** START Dataset section **

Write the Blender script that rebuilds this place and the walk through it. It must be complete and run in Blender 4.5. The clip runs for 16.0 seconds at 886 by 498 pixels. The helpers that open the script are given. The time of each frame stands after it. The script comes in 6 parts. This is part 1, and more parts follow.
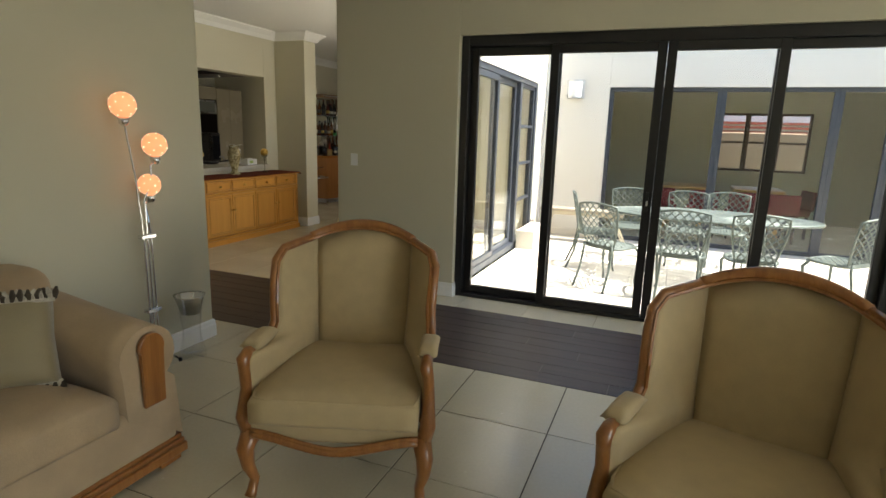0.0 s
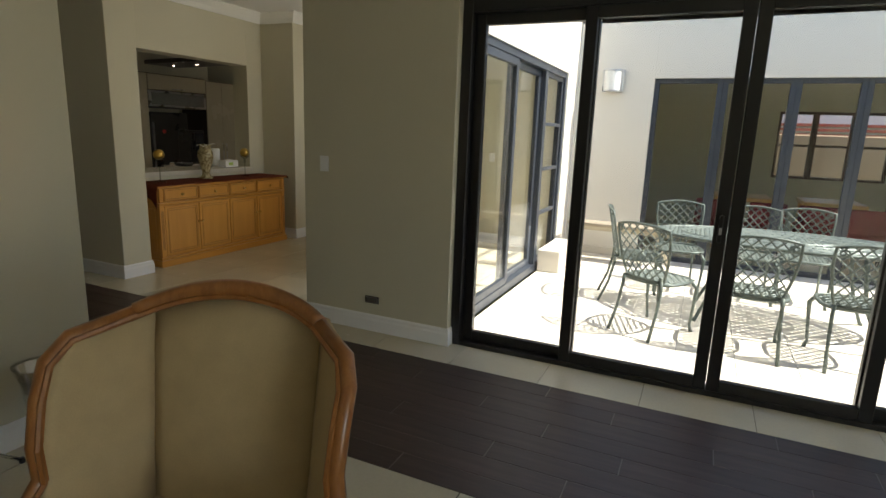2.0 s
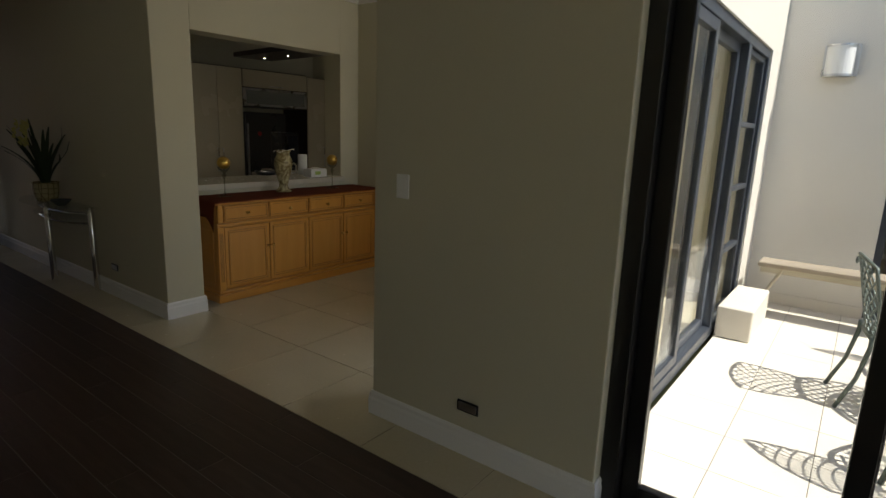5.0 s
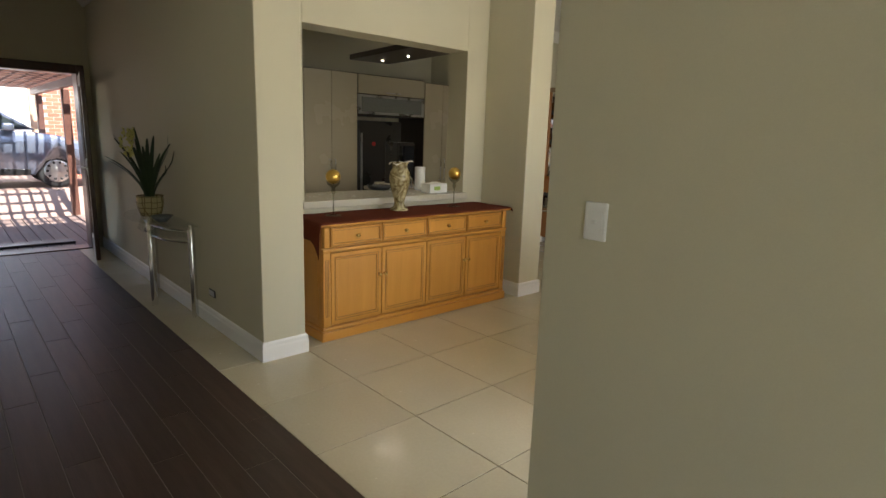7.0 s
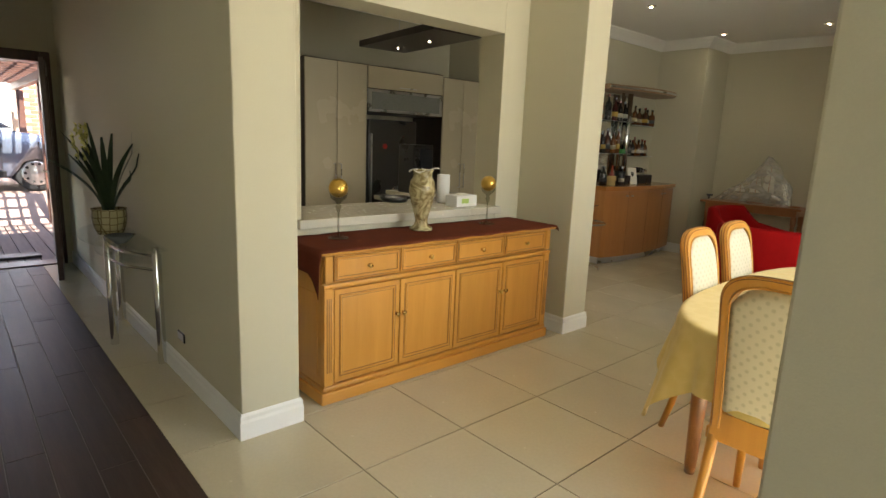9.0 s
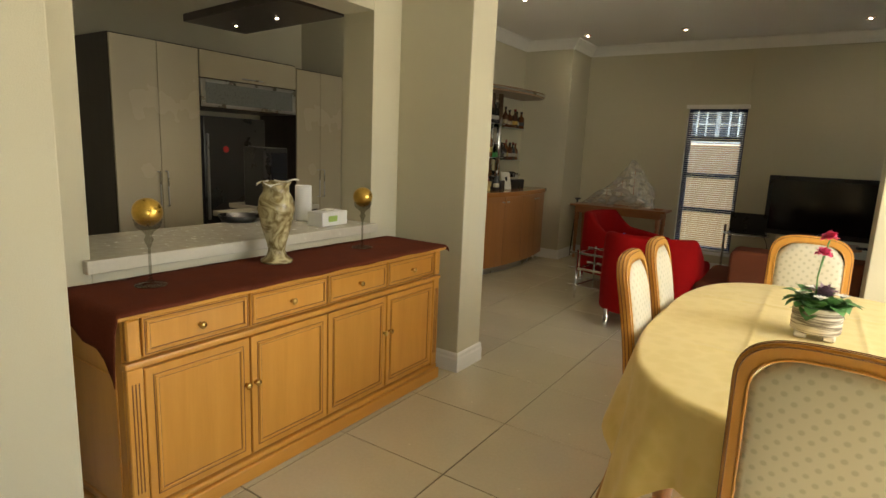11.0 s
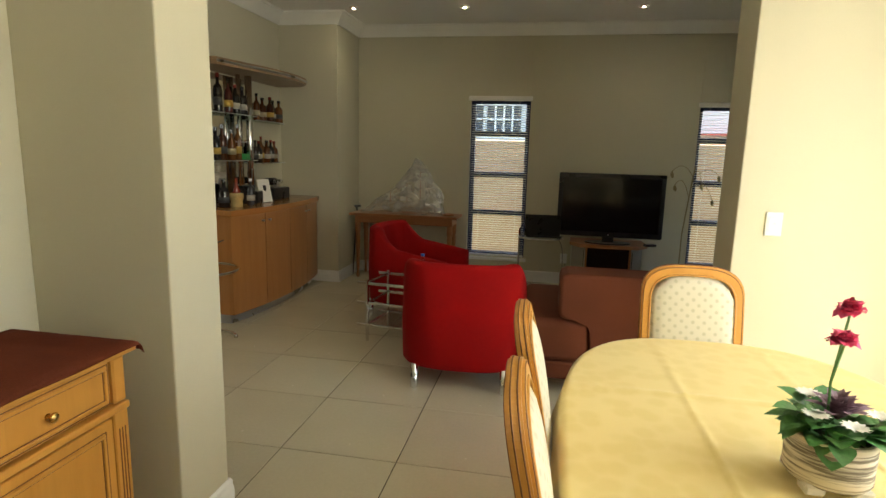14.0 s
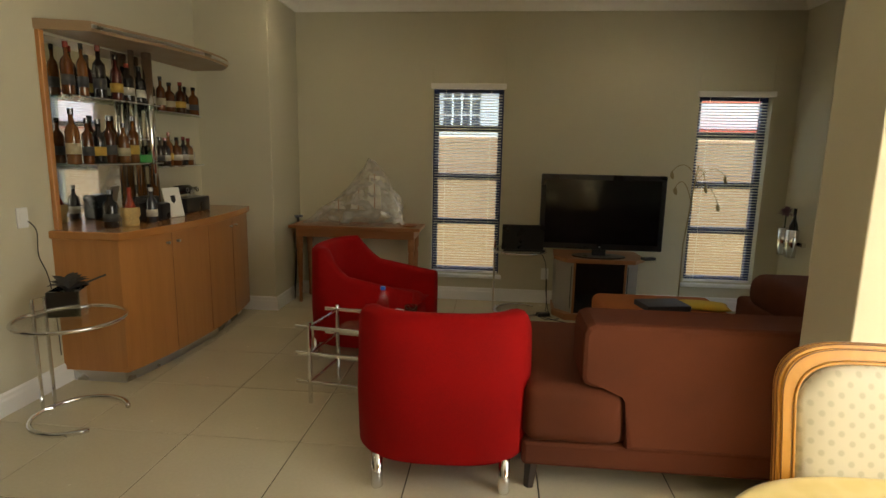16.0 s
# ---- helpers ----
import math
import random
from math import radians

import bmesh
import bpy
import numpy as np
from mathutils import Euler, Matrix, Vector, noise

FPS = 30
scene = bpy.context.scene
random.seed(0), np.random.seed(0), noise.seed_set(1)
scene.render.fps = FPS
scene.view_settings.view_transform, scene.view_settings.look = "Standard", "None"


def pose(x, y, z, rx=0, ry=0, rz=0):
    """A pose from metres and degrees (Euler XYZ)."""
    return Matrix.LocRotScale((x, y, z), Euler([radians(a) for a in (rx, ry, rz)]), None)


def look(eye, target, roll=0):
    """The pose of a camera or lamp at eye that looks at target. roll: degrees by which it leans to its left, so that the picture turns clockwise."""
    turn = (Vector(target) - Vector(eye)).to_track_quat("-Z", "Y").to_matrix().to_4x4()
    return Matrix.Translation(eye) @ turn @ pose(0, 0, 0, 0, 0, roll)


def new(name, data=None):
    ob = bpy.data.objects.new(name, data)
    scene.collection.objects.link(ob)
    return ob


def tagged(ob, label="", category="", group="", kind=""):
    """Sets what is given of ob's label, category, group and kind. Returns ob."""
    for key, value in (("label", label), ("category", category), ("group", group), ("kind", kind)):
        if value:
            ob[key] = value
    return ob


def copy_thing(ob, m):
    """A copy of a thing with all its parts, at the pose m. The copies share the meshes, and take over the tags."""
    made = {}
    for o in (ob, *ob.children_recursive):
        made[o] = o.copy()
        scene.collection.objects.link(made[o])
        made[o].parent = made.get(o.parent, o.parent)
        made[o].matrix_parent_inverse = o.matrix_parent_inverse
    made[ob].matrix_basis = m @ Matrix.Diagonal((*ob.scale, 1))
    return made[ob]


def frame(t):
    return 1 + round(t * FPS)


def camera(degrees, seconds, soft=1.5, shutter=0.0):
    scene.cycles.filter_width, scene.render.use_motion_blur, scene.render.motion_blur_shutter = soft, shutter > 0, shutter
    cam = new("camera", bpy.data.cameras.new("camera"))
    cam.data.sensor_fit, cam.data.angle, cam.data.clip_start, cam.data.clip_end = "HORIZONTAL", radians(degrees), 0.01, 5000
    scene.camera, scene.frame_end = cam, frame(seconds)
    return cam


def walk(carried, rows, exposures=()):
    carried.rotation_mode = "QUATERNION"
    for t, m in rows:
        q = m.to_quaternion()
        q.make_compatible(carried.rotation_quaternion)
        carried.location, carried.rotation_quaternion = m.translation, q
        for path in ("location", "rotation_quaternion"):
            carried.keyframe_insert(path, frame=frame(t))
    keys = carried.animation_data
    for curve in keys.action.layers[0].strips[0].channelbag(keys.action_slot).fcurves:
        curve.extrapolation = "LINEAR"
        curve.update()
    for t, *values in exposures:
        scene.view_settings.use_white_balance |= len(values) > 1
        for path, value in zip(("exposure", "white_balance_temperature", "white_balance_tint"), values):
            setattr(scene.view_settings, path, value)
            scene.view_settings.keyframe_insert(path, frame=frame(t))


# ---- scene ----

** END Dataset section **

Quote the data exactly, leaving every image out of the copy.

- **Result for this task**:
Write the Blender script that rebuilds this place and the walk through it. It must be complete and run in Blender 4.5. The clip runs for 16.0 seconds at 886 by 498 pixels. The helpers that open the script are given. The time of each frame stands after it. The script comes in 6 parts. This is part 1, and more parts follow.
0.0 s
2.0 s
5.0 s
7.0 s
9.0 s
11.0 s
14.0 s
16.0 s
# ---- helpers ----
import math
import random
from math import radians

import bmesh
import bpy
import numpy as np
from mathutils import Euler, Matrix, Vector, noise

FPS = 30
scene = bpy.context.scene
random.seed(0), np.random.seed(0), noise.seed_set(1)
scene.render.fps = FPS
scene.view_settings.view_transform, scene.view_settings.look = "Standard", "None"


def pose(x, y, z, rx=0, ry=0, rz=0):
    """A pose from metres and degrees (Euler XYZ)."""
    return Matrix.LocRotScale((x, y, z), Euler([radians(a) for a in (rx, ry, rz)]), None)


def look(eye, target, roll=0):
    """The pose of a camera or lamp at eye that looks at target. roll: degrees by which it leans to its left, so that the picture turns clockwise."""
    turn = (Vector(target) - Vector(eye)).to_track_quat("-Z", "Y").to_matrix().to_4x4()
    return Matrix.Translation(eye) @ turn @ pose(0, 0, 0, 0, 0, roll)


def new(name, data=None):
    ob = bpy.data.objects.new(name, data)
    scene.collection.objects.link(ob)
    return ob


def tagged(ob, label="", category="", group="", kind=""):
    """Sets what is given of ob's label, category, group and kind. Returns ob."""
    for key, value in (("label", label), ("category", category), ("group", group), ("kind", kind)):
        if value:
            ob[key] = value
    return ob


def copy_thing(ob, m):
    """A copy of a thing with all its parts, at the pose m. The copies share the meshes, and take over the tags."""
    made = {}
    for o in (ob, *ob.children_recursive):
        made[o] = o.copy()
        scene.collection.objects.link(made[o])
        made[o].parent = made.get(o.parent, o.parent)
        made[o].matrix_parent_inverse = o.matrix_parent_inverse
    made[ob].matrix_basis = m @ Matrix.Diagonal((*ob.scale, 1))
    return made[ob]


def frame(t):
    return 1 + round(t * FPS)


def camera(degrees, seconds, soft=1.5, shutter=0.0):
    scene.cycles.filter_width, scene.render.use_motion_blur, scene.render.motion_blur_shutter = soft, shutter > 0, shutter
    cam = new("camera", bpy.data.cameras.new("camera"))
    cam.data.sensor_fit, cam.data.angle, cam.data.clip_start, cam.data.clip_end = "HORIZONTAL", radians(degrees), 0.01, 5000
    scene.camera, scene.frame_end = cam, frame(seconds)
    return cam


def walk(carried, rows, exposures=()):
    carried.rotation_mode = "QUATERNION"
    for t, m in rows:
        q = m.to_quaternion()
        q.make_compatible(carried.rotation_quaternion)
        carried.location, carried.rotation_quaternion = m.translation, q
        for path in ("location", "rotation_quaternion"):
            carried.keyframe_insert(path, frame=frame(t))
    keys = carried.animation_data
    for curve in keys.action.layers[0].strips[0].channelbag(keys.action_slot).fcurves:
        curve.extrapolation = "LINEAR"
        curve.update()
    for t, *values in exposures:
        scene.view_settings.use_white_balance |= len(values) > 1
        for path, value in zip(("exposure", "white_balance_temperature", "white_balance_tint"), values):
            setattr(scene.view_settings, path, value)
            scene.view_settings.keyframe_insert(path, frame=frame(t))


# ---- scene ----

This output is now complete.